Task goal: Work out how many lines of the material below mention the word "that"; reply with the number only.

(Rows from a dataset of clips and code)
━━━━━━━━━━

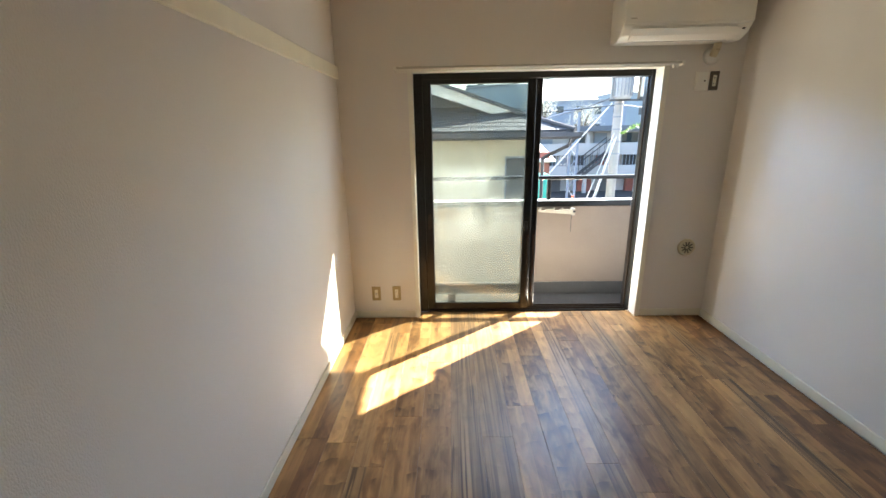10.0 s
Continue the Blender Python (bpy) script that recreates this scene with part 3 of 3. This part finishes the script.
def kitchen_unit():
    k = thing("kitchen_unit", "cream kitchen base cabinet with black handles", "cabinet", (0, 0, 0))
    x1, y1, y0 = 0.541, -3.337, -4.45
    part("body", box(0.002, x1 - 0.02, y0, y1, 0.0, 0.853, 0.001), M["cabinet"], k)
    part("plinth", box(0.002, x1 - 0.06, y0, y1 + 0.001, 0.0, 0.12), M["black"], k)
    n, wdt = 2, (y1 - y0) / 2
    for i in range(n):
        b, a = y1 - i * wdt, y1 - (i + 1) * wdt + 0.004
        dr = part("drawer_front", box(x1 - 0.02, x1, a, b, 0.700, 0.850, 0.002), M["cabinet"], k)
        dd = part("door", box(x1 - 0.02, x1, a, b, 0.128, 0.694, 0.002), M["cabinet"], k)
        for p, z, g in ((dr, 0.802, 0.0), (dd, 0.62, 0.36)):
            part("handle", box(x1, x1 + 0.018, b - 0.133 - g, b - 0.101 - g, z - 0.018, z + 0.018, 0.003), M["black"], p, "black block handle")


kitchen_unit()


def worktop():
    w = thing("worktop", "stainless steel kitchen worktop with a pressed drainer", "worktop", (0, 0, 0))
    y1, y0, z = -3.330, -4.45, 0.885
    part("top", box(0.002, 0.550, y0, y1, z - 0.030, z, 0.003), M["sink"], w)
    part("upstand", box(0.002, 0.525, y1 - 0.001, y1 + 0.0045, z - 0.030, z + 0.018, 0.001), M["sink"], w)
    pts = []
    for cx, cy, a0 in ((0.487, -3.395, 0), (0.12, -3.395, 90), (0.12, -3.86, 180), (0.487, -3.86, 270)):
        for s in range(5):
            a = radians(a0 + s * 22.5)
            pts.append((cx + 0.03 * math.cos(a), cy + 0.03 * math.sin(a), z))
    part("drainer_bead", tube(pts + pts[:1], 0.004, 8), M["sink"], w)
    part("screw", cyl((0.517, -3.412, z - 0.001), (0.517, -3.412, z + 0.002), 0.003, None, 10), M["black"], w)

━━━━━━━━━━

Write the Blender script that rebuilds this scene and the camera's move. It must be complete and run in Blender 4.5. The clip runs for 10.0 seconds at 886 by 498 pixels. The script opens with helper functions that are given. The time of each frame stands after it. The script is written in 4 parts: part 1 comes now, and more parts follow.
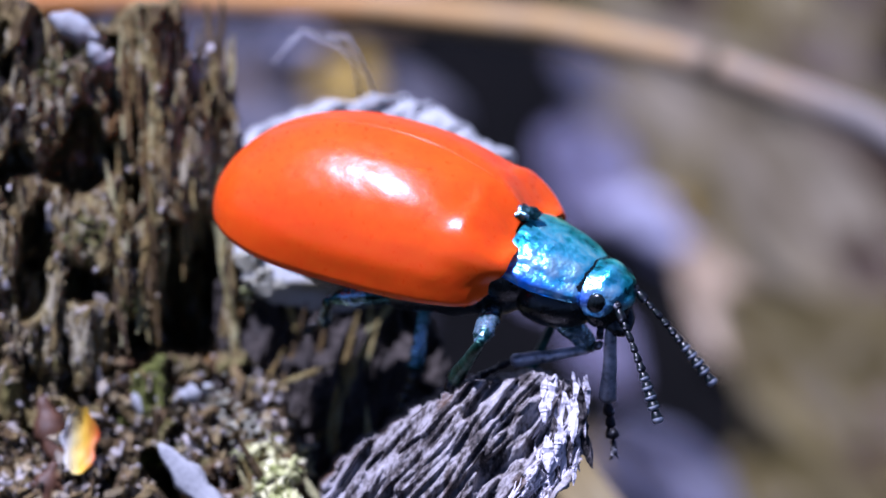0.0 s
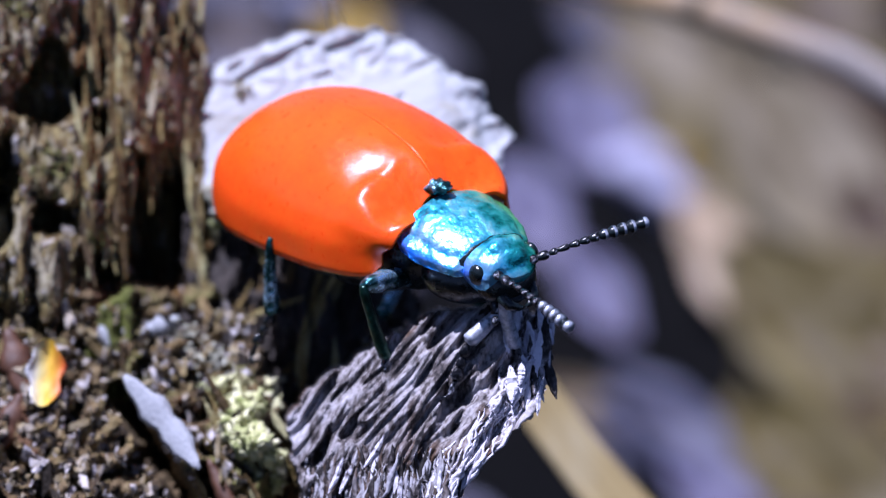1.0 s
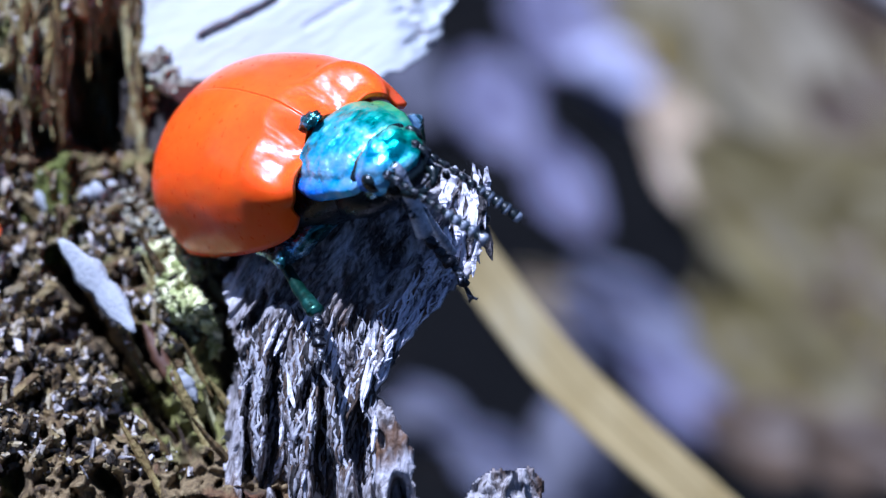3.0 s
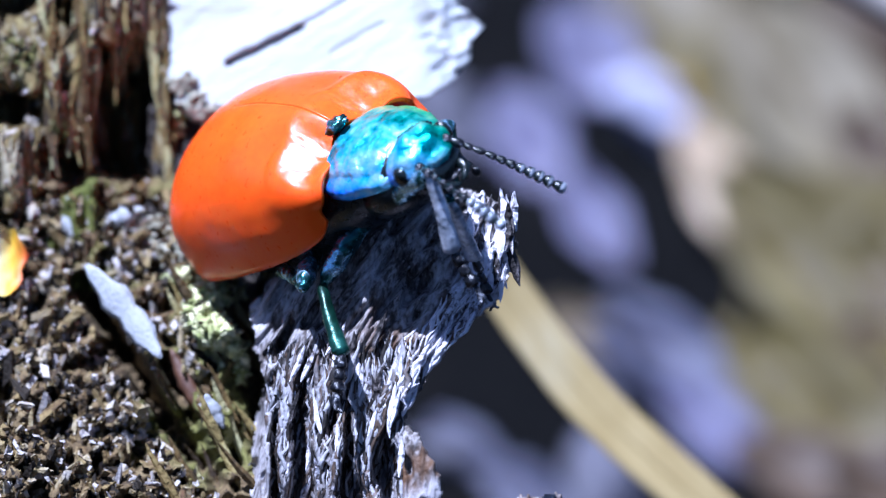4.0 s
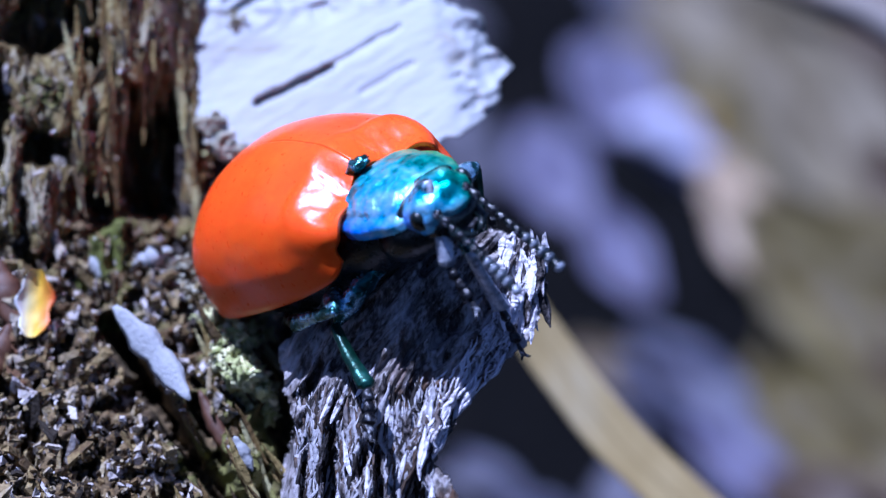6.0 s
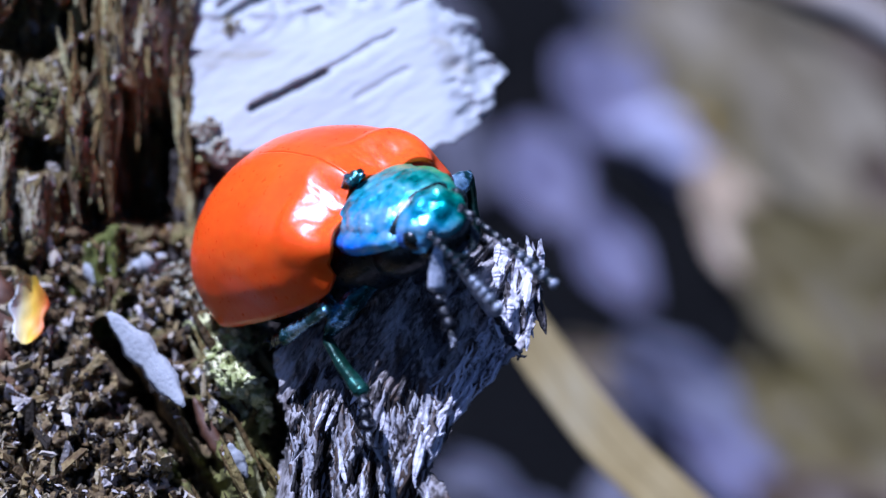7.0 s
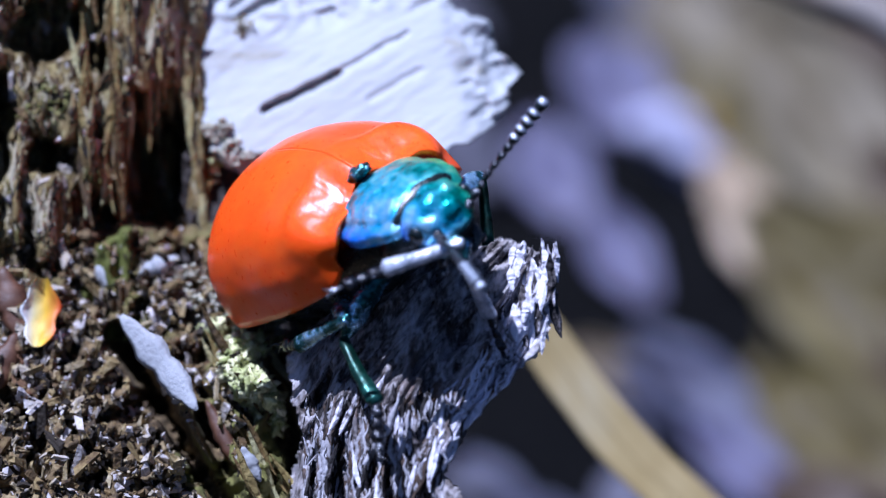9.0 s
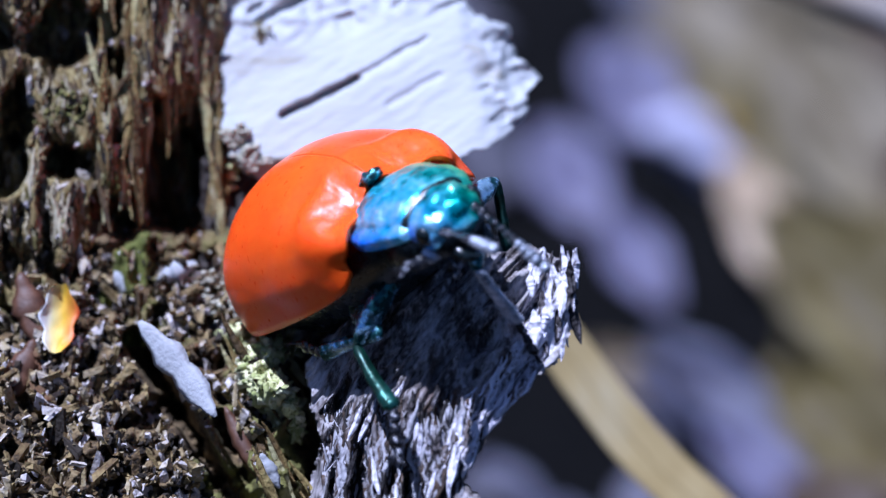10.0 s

━━━━━━━━━━

Solution: 2